Frequently Asked Questions

How is the original sin premium different from a regular EM credit spread?
A standard EM credit spread reflects both credit default risk and currency mismatch risk bundled together, whereas the original sin premium isolates specifically the additional yield attributable to forced hard-currency borrowing and the resulting balance-sheet vulnerability. Countries that have developed local-currency external bond markets — like Mexico with its Mbonos or Brazil with its NTN-Bs — display noticeably tighter spreads on comparable local-currency debt because this component is stripped out. Traders decompose the two by comparing CDS-implied default probabilities against total spread levels and attributing residuals to currency mismatch.
Which EM countries have the highest original sin exposure today?
Frontier and lower-rated EM sovereigns tend to carry the highest original sin ratios — typically above 90% hard-currency external debt — including countries like Egypt, Pakistan, Kenya, and most sub-Saharan African issuers. Even mid-tier EM like Turkey retains significant original sin exposure because domestic institutional depth is insufficient to absorb large external bond volumes in local currency. By contrast, Brazil, India, and South Korea have materially reduced their original sin ratios to below 40% through deep local-currency market development over the past 15 years.
Does a country building FX reserves eliminate its original sin premium?

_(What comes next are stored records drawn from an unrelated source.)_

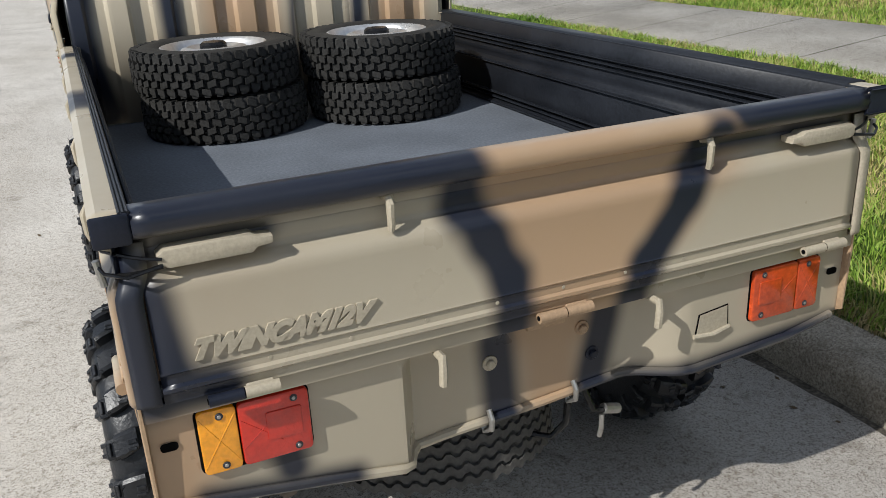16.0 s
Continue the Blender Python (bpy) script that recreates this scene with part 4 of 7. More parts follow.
def hinge(x, y, z, axis, mat, parent, other=None):
    """A hinge knuckle in two halves with a dark joint between them."""
    m = pose(x, y, z, 0, 0, axis)
    ob = part("hinge", moved(tube([(0.010, -0.052, 0), (0.010, -0.001, 0)], 0.0092, 12), m), mat, parent)
    part("hinge_half", moved(tube([(0.010, 0.001, 0), (0.010, 0.052, 0)], 0.0098, 12), m), other or mat, ob)
    part("hinge_leaf", moved(box(0.0, 0.006, 0.004, 0.046, 0.0, 0.010, 0.002), m), other or mat, ob)
    part("hinge_joint", moved(tube([(0.010, -0.002, 0), (0.010, 0.002, 0)], 0.0085, 10), m), black_gap, ob)
    part("hinge_pin", moved(tube([(0.010, -0.0535, 0), (0.010, -0.0515, 0)], 0.0045, 8), m), black_gap, ob)
    return ob


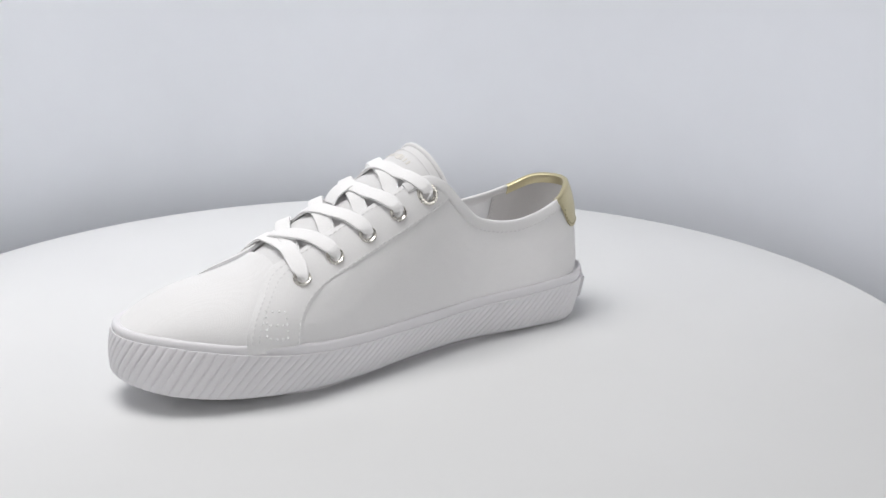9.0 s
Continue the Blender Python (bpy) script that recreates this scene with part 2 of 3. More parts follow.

Not entirely — FX reserves reduce the probability that currency mismatch crystallizes into an acute crisis by providing a buffer to service hard-currency obligations during stress, but they do not change the underlying structural mismatch. A country with 100% dollar-denominated external debt but six months of import cover still faces the full balance-sheet amplification if reserves are depleted. Markets typically require both adequate reserve coverage and declining hard-currency debt ratios before meaningfully compressing the original sin premium in sovereign spreads.